§ JOB:
Set down the listing below verbatim, but only from its first line through the line containing "bmesh.ops.recalc_face_normals(bm, faces=fs)".

§ DATA EXCERPT:
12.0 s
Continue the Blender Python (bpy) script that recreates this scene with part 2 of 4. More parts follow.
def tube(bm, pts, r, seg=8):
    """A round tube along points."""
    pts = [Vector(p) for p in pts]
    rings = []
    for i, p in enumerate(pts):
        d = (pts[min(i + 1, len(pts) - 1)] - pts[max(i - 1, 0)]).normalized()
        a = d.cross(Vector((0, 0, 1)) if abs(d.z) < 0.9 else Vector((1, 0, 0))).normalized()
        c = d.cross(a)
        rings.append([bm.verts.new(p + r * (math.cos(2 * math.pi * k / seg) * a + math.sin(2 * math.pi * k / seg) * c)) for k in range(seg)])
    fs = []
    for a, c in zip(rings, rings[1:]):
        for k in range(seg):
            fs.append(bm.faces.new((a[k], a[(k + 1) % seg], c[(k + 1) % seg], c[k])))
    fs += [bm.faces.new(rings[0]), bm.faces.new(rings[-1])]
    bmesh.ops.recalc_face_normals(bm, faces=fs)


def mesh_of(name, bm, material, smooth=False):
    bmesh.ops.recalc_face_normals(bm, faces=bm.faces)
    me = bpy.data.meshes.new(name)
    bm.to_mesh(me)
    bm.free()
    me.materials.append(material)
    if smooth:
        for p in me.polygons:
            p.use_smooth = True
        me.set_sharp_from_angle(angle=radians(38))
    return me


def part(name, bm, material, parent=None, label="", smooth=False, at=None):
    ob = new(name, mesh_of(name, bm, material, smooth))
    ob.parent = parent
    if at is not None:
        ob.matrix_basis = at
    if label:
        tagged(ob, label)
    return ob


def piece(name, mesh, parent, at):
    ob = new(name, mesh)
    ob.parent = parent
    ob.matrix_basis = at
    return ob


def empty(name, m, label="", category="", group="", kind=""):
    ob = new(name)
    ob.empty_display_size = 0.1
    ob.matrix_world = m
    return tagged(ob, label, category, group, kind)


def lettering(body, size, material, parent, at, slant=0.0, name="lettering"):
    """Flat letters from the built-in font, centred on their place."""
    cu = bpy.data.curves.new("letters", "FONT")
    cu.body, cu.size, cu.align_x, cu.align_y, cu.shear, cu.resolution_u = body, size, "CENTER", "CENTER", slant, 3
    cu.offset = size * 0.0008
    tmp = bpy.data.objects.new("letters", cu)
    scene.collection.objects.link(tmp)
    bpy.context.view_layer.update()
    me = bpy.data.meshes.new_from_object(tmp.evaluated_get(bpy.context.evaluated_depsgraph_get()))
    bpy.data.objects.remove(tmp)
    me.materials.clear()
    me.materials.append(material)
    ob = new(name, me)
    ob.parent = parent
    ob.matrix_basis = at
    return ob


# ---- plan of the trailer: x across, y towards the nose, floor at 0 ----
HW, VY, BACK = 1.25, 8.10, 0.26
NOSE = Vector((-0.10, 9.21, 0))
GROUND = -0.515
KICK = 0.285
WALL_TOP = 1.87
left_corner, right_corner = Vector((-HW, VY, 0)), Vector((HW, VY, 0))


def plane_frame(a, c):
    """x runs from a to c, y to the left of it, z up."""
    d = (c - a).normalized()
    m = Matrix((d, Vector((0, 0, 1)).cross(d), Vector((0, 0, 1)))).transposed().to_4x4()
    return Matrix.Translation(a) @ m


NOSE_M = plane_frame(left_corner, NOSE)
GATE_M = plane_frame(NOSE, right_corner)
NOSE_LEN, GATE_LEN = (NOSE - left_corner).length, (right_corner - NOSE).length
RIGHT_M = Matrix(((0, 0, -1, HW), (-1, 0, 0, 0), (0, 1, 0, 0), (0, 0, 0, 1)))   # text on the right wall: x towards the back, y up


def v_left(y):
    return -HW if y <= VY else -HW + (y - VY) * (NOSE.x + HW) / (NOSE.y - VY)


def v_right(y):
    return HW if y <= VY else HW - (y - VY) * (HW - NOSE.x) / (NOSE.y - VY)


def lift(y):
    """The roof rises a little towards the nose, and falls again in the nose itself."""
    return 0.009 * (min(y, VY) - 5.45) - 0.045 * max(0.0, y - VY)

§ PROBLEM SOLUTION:
12.0 s
Continue the Blender Python (bpy) script that recreates this scene with part 2 of 4. More parts follow.
def tube(bm, pts, r, seg=8):
    """A round tube along points."""
    pts = [Vector(p) for p in pts]
    rings = []
    for i, p in enumerate(pts):
        d = (pts[min(i + 1, len(pts) - 1)] - pts[max(i - 1, 0)]).normalized()
        a = d.cross(Vector((0, 0, 1)) if abs(d.z) < 0.9 else Vector((1, 0, 0))).normalized()
        c = d.cross(a)
        rings.append([bm.verts.new(p + r * (math.cos(2 * math.pi * k / seg) * a + math.sin(2 * math.pi * k / seg) * c)) for k in range(seg)])
    fs = []
    for a, c in zip(rings, rings[1:]):
        for k in range(seg):
            fs.append(bm.faces.new((a[k], a[(k + 1) % seg], c[(k + 1) % seg], c[k])))
    fs += [bm.faces.new(rings[0]), bm.faces.new(rings[-1])]
    bmesh.ops.recalc_face_normals(bm, faces=fs)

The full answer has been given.